Editorial: Copenhagen: another predictable failure
The most recent IPCC’s (Intergovernmental Panel on Climate Change) findings say that rich, industrial countries must cut emissions from 1990 levels by 25-40 percent by 2020 if the world is to have a fair chance of avoiding dangerous climate change.
In July the G-8 leaders agreed to limit the global temperature rise to 2 degrees C above the pre-industrial level at which human civilisation developed.Pre-Copenhagen the EU has pledged 20 percent cuts by 2020, but will increase this to 30 percent if others – like the US – do likewise. Japan has pledged 25 percent reductions by 2020 if others will do the same. Chinese president Hu pledged to cut emissions ‘by a notable margin’ by 2020. The US has given no assurances but a bill Obama has said he supports (the Waxman-Markey bill) would give less than 5 percent reductions by 2020.
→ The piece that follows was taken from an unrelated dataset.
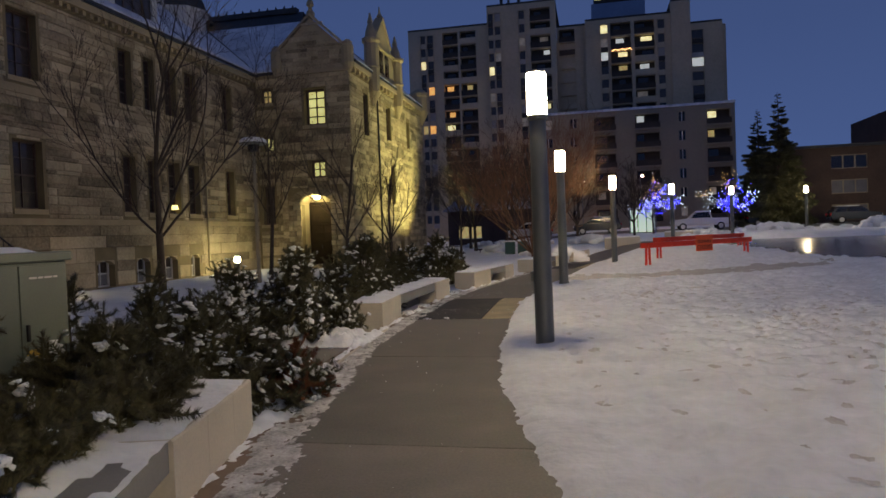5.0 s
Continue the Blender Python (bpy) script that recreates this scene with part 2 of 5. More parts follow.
PODIUM = mat("podium_concrete", (0.27, 0.235, 0.175), 0.9, var=0.15, scale=0.2, fine=3, bump=0.1)
BRICKB = mat("brown_brick", (0.075, 0.052, 0.042), 0.9, var=0.3, scale=0.5, fine=5, bump=0.3)

# ---- ground, path, lawn ----
RIGHT = [(-12, 6.3), (-3, 2.5), (0, 0.95), (2, -0.15), (5.2, -1.56), (6.6, -2.13), (9.45, -3.12), (13.25, -4.1), (16.1, -4.57), (18.6, -4.77), (22.2, -4.95), (27.04, -4.6), (39, -3.25), (49, -1.0), (60, 2.0), (70, 6.0)]
CLEAN = [(-12, 3.1), (-3, 0.0), (0, -1.35), (2, -2.2), (4.03, -3.13), (6, -3.99), (8.3, -4.82), (11.2, -5.6), (12.7, -5.92), (16, -6.5), (18.8, -6.66), (22.6, -6.78), (26.57, -6.58), (32, -5.85), (37.7, -4.95), (48, -2.9), (60, 0.3), (70, 4.2)]
FRONT = [(-12, 2.2), (-3, -0.85), (0, -2.05), (2, -2.85), (4.95, -4.01), (6.59, -4.69), (9.8, -5.74), (11.58, -6.14), (14.5, -6.65), (17.9, -6.9), (19.6, -7.02), (22, -7.01), (24.2, -6.97), (26.51, -6.68), (31.45, -6.05), (34.13, -5.6), (37.7, -4.75), (48, -3.0), (60, 0.0), (70, 4.0)]
GROUNDZ = -0.05


def rink_inside(x, y):
    """How far inside the rink's rounded outline a place lies."""
    cx, cy, hx, hy, r = 27.3, 46.0, 22.7, 22.0, 10.0
    dx, dy = max(abs(x - cx) - hx + r, 0), max(abs(y - cy) - hy + r, 0)
    if dx or dy:
        return r - math.hypot(dx, dy)
    return min(hx - abs(x - cx), hy - abs(y - cy))


def terrain(x, y):
    """The park rises gently away from the stone building."""
    return 0.0245 * max(0.0, y - 41) * smoothstep(-22, 0, x) * (1 - smoothstep(90, 110, y) * 0.0) if y < 95 else 1.32 * smoothstep(-22, 0, x)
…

Also in July, the findings of a newly completed study by WBGU (a German acronym) – the chairman of which, Hans Joachim Schellnhuber, is chief climate adviser to the German government – were given for the first time to an invitation-only conference in the Santa Fe Institute, New Mexico. The study has since been published. This WBGU study says the US must stop all CO2 emissions by 2020; Germany,Italy and other industrial nations by 2025-30 and China by 2035, with the whole world needing to be carbonemissions- free by 2050. The study would allow the big polluters to delay their slowdown by buying emissions rights from developing countries, enabling possible extension times of around a decade for some. A fundamental principle of the study is the ‘per capita principle’, meaning that the right to emit greenhouse gases is shared equally by all people on Earth. Applied to a world population of seven billion, each person on earth would have a quota of 2.7 tons of CO2, whereas currently US citizens emit 20 tons per capita.
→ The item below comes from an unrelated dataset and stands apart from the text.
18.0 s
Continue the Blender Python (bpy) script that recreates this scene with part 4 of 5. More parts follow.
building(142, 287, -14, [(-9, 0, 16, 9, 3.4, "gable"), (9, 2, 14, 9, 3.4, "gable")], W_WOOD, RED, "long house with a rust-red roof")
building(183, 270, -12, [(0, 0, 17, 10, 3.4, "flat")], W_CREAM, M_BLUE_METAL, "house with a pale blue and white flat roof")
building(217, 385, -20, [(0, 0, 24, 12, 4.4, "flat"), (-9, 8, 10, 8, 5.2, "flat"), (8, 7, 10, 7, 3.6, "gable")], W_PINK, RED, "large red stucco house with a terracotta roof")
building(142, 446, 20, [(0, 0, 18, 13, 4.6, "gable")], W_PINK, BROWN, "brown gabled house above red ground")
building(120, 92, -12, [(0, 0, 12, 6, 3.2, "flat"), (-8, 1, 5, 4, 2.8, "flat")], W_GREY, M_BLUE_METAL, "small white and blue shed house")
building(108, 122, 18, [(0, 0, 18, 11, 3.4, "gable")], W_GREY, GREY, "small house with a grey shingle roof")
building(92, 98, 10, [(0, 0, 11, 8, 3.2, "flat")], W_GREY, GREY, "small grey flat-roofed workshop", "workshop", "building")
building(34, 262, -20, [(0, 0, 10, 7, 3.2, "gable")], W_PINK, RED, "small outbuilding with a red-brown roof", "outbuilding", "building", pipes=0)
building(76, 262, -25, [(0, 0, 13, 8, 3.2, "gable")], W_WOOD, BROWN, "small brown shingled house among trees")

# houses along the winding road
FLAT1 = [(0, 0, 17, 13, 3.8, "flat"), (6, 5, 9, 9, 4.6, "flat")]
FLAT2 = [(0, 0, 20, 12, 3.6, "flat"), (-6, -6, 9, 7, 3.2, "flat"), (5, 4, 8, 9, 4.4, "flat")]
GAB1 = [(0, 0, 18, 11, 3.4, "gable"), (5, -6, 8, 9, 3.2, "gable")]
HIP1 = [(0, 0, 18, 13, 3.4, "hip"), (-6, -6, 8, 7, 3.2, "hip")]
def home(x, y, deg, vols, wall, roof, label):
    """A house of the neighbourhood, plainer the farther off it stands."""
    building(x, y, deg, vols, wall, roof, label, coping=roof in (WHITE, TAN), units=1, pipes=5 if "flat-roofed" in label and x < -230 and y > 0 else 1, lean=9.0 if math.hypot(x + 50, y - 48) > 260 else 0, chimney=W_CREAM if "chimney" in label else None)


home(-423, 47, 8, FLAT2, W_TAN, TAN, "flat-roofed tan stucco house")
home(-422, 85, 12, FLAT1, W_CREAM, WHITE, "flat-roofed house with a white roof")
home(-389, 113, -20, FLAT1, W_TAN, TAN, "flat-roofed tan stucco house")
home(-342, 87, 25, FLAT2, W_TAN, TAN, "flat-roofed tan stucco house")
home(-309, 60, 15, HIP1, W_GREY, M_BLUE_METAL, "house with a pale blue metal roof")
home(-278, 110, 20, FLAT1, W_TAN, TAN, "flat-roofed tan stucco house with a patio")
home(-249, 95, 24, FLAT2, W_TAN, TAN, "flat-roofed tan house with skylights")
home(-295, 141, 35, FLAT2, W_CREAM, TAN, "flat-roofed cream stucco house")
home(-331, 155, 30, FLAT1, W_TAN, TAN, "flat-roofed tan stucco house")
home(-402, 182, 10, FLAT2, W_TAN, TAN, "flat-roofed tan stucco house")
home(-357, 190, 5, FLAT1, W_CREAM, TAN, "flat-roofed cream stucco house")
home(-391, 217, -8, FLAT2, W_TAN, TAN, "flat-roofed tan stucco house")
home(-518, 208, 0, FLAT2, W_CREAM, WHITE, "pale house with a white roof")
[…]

Schellnhuber claims that meeting these criteria will give humanity a two in-three chance of staying within that 2 degrees C limit – although there is no guarantee. To increase the odds in favour carbon emissions would have to end sooner; delaying another decade or so before halting all emissions would reduce the odds to fifty-fifty. Odds are that whatever is promoted at Copenhagen there will be much jockeying and positioning, many fine words and ifs and buts by selfimportant world leaders and another decade down the ever-more polluted and climate change-affected road we’ll look back and see another abject failure – just like Rio, Kyoto, Johannesburg, etc. ad infinitum. What more can we expect from a system which makes a habit of fouling its own and everybody else’s backyard as long as it’s making money by blind pursuit of growth? Come 2020 the King Canutes of capitalism will still be trying to hold back the waves with empty gestures.